‘Ise yarar bir sey‘ by Turkish director Pelin Esmer is a combination of art and road movies quite different from the other films (not too many, unfortunately) that I have seen coming from Turkey. If I am to compare her style with a cinematographic school that I know better, I would pick the Romanian ‘minimalist’ cinema of the last 10-15 years. Pelin Esmer‘s focus is very much on the details of everyday life, her actors are all very well selected and directed and the insight to their psychologies and motivations is deep and sympathetic. The overall vision does not avoid symbolism, as well as a critical but not necessarily direct approach to reality.
The heroes of the film are two women belonging to two different generations, who meet in a railway station before taking together the train on an overnight trip to a remote city on the seashore. The elder one is in her 40s, she seems confident and cultivated, and likes to observe life and other people with an empathetic look. She declares to be a lawyer, and we later understand that she is also a poet, a detail that we discover gradually and which plays an important role in the story. The younger one is in her 20s, she is a nurse who dreams to become an actress, vulnerable and under stress because her trip has an unusual goal – helping a friend of a friend to die. Somehow obliged at the beginning by the closed enclosure of the traveling train (where more than half of the action takes place), the two women forge a dialog that helps them know each other and us understanding piece by piece who they are. At the end of the train trip the poet joins the younger woman in her deadly mission. Is this by curiosity? Maybe to understand what makes a man want to die? Or rather to avoid his death and the potential torment that the young woman would go through if she performed the deed – forbidden by conventional moral and by laws?

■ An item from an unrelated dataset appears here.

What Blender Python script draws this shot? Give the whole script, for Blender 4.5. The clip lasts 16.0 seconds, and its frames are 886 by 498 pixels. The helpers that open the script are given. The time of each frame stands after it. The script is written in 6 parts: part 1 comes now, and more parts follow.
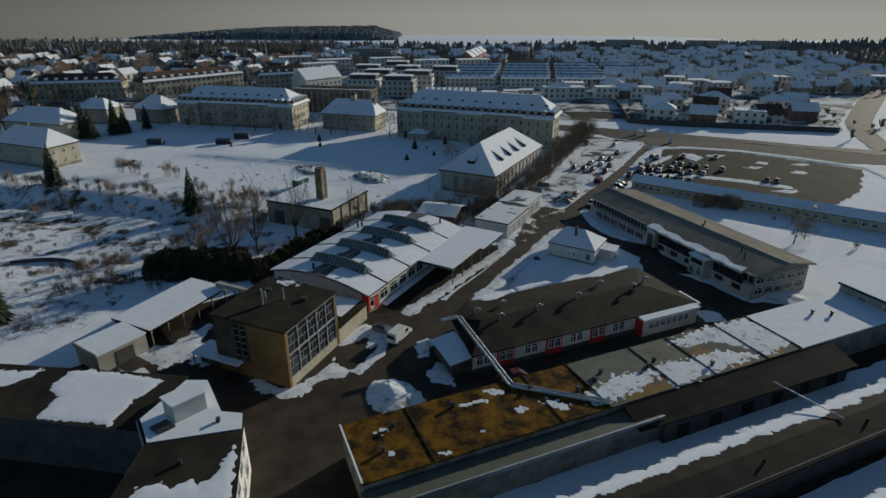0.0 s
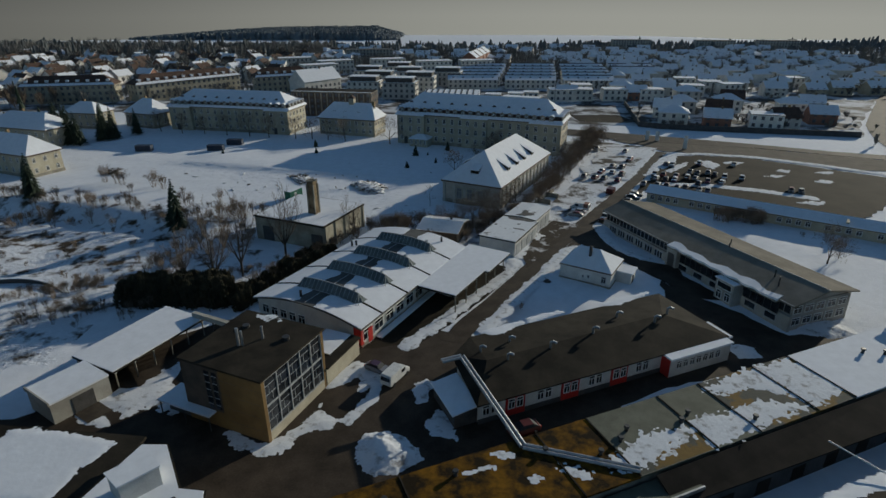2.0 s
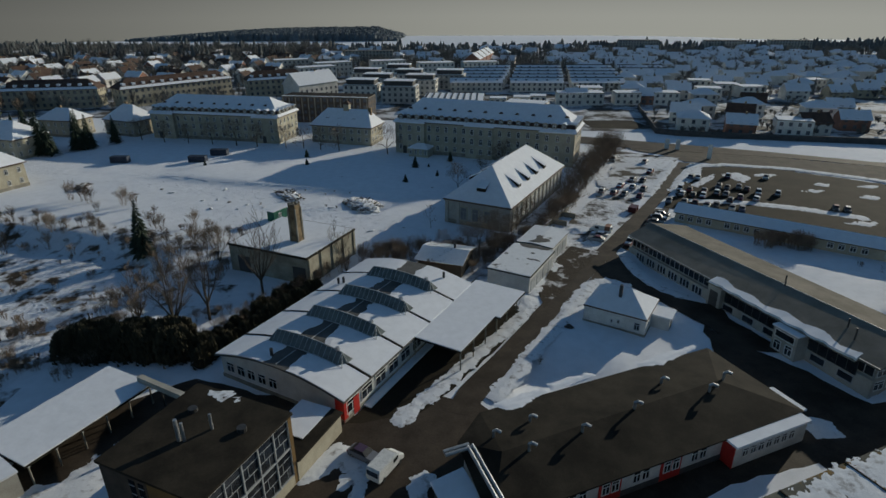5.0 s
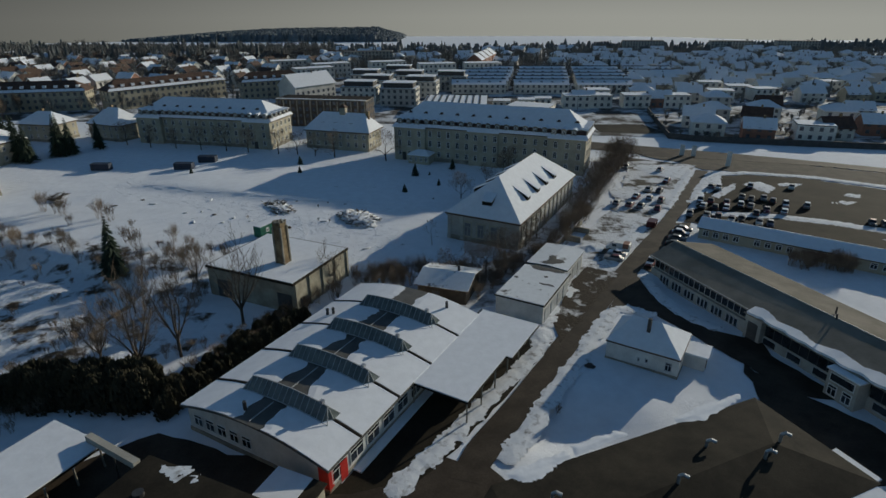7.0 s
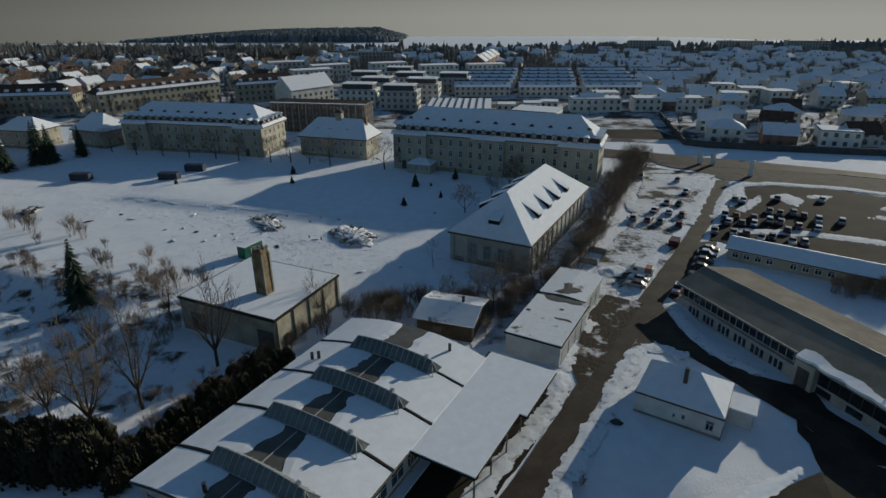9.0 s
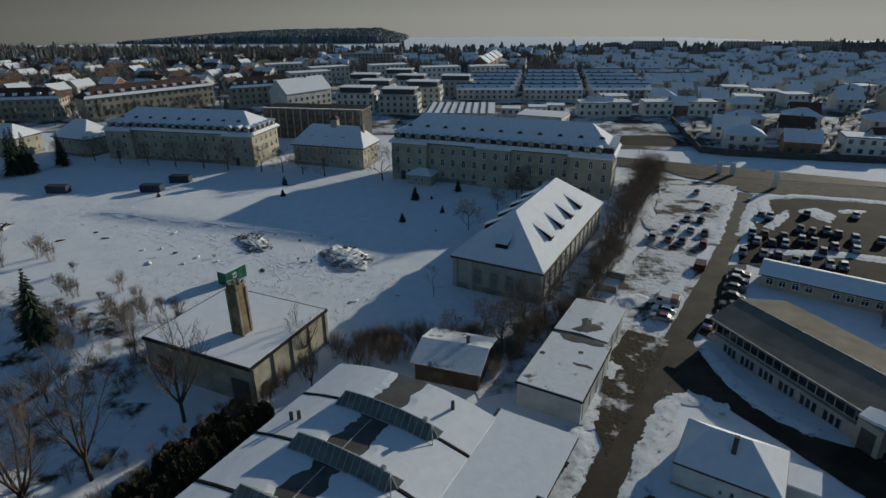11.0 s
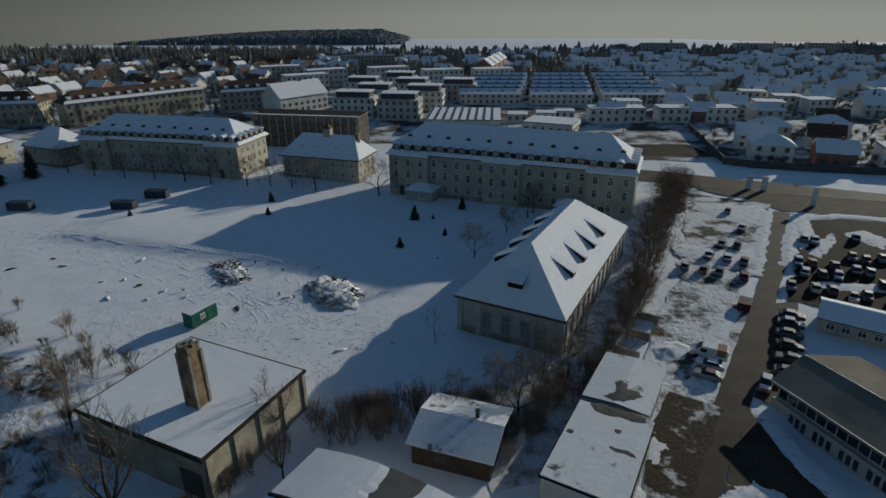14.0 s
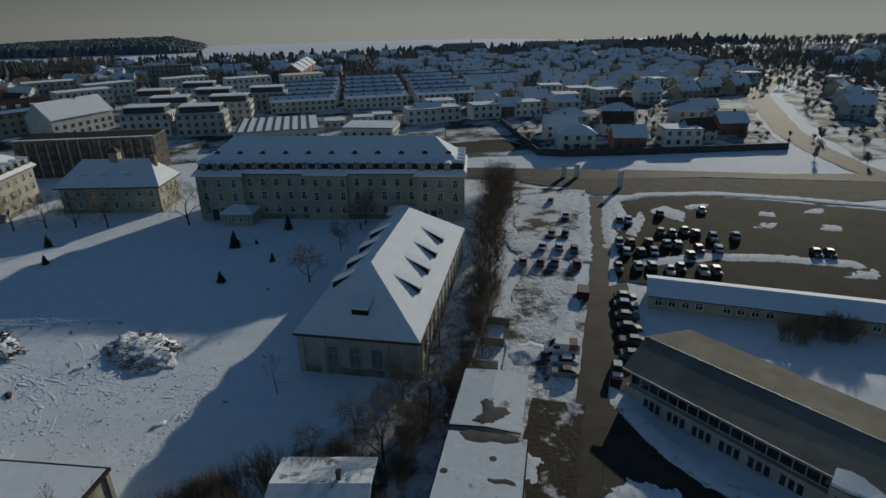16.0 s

https://www.youtube.com/watch?v=Tm-y7iphRZo
(video source Binbir Dizi)
I liked the film, but I should warn other that this is not easy stuff. Pelin Esmer has a sure hand as film director, the cinematography is beautiful, the acting is excellent. There is a lot of quality of the poetic kind in this movie, but it is slow developing, it asks to be discovered, and some of the best stuff comes by the end, and is buried in characters development, in off-screen or loudly read text including some poetry, with situations that are interesting on the psychological plan, but far from spectacular. One scene, the 25 years reunion of the high school colleagues that the elder woman attends (that was the initial goal of her trip) offers a one shot very sharp view through the middle class of the Turkish society, and this is the one that reminded me similar scenes in two Romanian movies. It’s beautiful and interesting, but somehow detached from the rest of the film. There is also no decisive conclusion to the story, the message seems to be about life and death being part of the same unique universe, but this is left to the viewers to reach. It may also say that beauty is in the details of life as observed by the principal character, but it may not be worth clinging to it at any price.